D’abord, rassurons les aventuriers d’un soir, coupant avec leurs coutumes qui les amènent régulièrement dans les bars du pays, comme à la Kulturfabrik et à la Rockhal : non, ils ne seront pas refoulés à l’entrée en cas de nœud papillon mal ajusté, ni regardé de travers pour un cri d’enthousiasme malencontreux. Certes, il y aura éventuellement de la retenue, voire de la gêne, surtout quand est programmé au même moment dans la grande salle – avec, il est vrai, une demi-heure de décalage – le ballet K&K qui rend hommage à Johann Strauss. Peut-être qu’en Autriche, on saluera alors, plus tard, l’incroyable hardiesse qu’a le Luxembourg de mélanger les genres et les humeurs musicales.
> Lutte contre le vieillissement…
Ça ne serait d’ailleurs que justice pour la Philharmonie qui, depuis sa création il y a dix ans, poursuit inlassablement sa généreuse ouverture vers des sonorités hétérogènes (contemporaine, jazz, world, « easy listening »…) et vers un public toujours plus diversifié. Pour sortir des lieux communs, notons que seulement 20 % de sa programmation annuelle (selon les chiffres du rapport d’activité de 2013) est consacré au récital, à la musique de chambre et à celle dite d' »orchestre ».
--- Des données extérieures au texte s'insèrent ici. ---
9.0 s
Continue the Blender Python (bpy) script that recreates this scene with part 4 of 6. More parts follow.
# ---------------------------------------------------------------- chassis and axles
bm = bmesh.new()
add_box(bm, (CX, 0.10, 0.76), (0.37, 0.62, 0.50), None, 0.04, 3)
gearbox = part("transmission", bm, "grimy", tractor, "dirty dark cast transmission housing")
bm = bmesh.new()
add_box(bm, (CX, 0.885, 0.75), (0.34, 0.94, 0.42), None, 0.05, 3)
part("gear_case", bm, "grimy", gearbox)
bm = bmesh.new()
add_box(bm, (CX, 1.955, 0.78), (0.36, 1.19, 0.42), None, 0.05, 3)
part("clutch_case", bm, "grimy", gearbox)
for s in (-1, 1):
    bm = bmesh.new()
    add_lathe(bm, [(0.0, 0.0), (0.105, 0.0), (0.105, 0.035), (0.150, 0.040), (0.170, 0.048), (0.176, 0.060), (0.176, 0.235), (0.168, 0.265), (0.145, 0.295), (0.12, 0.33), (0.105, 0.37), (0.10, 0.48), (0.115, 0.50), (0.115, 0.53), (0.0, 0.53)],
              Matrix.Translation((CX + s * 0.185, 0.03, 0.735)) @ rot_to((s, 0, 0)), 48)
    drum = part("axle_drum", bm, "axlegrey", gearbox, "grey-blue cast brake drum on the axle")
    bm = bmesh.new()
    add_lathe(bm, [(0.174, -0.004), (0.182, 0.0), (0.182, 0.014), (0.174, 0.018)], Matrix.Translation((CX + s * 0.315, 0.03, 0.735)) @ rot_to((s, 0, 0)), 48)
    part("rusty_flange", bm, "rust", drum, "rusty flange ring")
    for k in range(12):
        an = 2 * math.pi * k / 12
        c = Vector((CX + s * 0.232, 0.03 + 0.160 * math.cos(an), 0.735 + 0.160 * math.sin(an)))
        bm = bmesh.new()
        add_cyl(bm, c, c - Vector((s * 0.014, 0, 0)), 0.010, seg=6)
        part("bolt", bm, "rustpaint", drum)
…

Question d’attractivité, explique-t-on du côté de l’établissement : « On est toujours dans une quête de renouvellement, ce qui implique d’aller toujours plus loin dans les idées, et parfois de s’ouvrir à des projets assez fous au premier abord », précise François Kremer. Il évoque aussi, au passage, deux des missions principales qui incombent à l’établissement, à savoir « transmettre la musique et tisser des liens ». Doit-on y voir, aussi, un moyen de combattre le vieillissement – et par la force des choses, le rétrécissement – accéléré du public constaté depuis trente ans, obligeant les salles et autres ensembles classiques à revoir leur partition ? À coup sûr !
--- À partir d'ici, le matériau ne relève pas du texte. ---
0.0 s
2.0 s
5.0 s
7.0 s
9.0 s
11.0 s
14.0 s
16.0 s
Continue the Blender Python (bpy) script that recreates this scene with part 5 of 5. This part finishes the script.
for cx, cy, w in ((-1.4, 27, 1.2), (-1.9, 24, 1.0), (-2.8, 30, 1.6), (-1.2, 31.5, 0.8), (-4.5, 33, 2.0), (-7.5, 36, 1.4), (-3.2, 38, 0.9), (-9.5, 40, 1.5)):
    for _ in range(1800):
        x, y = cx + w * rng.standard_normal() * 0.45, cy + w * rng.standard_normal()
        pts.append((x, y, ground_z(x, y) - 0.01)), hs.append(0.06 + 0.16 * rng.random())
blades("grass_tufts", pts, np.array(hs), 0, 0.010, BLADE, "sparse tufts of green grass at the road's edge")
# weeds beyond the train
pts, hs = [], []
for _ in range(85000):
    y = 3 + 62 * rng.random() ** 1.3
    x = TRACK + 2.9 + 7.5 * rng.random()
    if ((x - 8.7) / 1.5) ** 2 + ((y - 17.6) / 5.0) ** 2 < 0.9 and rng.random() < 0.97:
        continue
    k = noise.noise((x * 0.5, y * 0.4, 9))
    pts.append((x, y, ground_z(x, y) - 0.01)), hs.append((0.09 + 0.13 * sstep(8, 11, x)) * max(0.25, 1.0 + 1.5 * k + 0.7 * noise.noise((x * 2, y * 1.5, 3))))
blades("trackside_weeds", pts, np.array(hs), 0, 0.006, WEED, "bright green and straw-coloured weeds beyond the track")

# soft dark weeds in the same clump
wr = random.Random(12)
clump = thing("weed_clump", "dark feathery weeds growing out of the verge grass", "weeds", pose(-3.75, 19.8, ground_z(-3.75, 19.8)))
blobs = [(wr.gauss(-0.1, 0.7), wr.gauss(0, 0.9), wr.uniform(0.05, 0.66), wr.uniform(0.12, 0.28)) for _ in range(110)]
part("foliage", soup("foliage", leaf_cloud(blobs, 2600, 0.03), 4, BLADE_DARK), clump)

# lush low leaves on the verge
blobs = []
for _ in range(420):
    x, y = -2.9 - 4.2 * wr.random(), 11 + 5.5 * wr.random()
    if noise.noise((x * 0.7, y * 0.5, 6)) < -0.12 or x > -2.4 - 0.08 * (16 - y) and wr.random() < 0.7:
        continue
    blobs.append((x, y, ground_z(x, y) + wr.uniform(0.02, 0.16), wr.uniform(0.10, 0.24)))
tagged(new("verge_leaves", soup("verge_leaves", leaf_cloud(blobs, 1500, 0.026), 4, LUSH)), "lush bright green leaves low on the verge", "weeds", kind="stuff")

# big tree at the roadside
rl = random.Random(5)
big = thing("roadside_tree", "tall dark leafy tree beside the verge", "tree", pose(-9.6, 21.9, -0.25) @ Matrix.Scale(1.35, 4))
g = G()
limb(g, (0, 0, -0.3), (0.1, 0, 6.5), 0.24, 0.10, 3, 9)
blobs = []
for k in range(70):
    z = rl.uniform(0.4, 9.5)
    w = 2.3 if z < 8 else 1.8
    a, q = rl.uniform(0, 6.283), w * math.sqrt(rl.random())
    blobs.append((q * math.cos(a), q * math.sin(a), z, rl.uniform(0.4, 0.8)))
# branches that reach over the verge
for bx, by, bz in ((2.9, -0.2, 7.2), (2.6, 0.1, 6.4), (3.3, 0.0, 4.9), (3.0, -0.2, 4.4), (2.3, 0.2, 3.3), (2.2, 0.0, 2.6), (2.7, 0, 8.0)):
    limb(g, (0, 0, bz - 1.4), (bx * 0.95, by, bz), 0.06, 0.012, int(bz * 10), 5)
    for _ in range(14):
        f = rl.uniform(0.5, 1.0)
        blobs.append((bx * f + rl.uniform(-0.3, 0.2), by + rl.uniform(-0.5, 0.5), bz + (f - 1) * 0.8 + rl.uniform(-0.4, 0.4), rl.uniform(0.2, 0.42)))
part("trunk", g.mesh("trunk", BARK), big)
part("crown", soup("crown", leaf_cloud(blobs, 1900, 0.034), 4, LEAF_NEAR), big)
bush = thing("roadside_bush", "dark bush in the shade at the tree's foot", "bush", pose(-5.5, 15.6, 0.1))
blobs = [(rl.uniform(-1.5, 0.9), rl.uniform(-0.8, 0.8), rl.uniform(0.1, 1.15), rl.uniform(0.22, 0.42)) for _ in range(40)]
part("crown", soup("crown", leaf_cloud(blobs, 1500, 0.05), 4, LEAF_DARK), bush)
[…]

En Allemagne, aux États-Unis, en Angleterre et, de manière moins flagrante, en France, on observe une multiplication des propositions « alternatives » et participatives – garderie musicale, concerts « expresso » et « lunch », de nuit ou gratuits le dimanche, ou retransmis en direct sur internet… Autant de moyens pour éviter des salles vides – voire la banqueroute pour certains – et d’éviter la critique taxant d' »élitisme » ce genre de maisons. Preuve récente de l’orientation croissante, mardi, l’invité de la toute fraîche Philharmonie de Paris était le groupe anglais Tindersticks.
> Des « réserves » musicales
Au Luxembourg, si l’accent est mis clairement sur nos chères têtes blondes, gâtées par l’abondance des spectacles proposés, de multiples offres se développent tous azimuts, à l’instar de ce cycle « Fräiraim » – dans lequel s’incorpore ce projet « Philharmonöize », mené en collaboration avec le Centre de ressources de la Rockhal – qui entend créer des espaces libres pour la diversité des forces créatives de la musique au pays.
Un « ancrage territorial » qui a permis à Marly Marques et à Serge Tonnar, pour ne citer qu’eux, de découvrir l’acoustique de la Philharmonie. Il revient désormais à un trio de metal (Scarred, Retrace My Fragments et Cosmogon, sous couvert de l’ASBL Nöize Collective) de découvrir, non sans excitation manifeste, les lieux, même s’ils ont eu le droit à une mise en bouche il y a quelques jours…
« Ils sont venus faire des « repérages » et travailler avec nous. C’était sympathique ! On a même tourné une petite vidéo promotionnelle sur place », raconte François Kremer, tout aussi emballé et curieux de la soirée de demain. « C’est sûr, quand on écoute leur musique, il peut y avoir une certaine réserve. Et rapidement, on peut imaginer plein de choses… » Encore des clichés ! Lui a vu surtout « des jeunes gens bien préparés et motivés », et d’un « haut niveau technique ». L’exigence artistique : voilà au moins un terrain d’entente que personne ne songera à contester.
De notre journaliste Grégory Cimatti
« Philharmonöize« – Demain à partir de 20h30.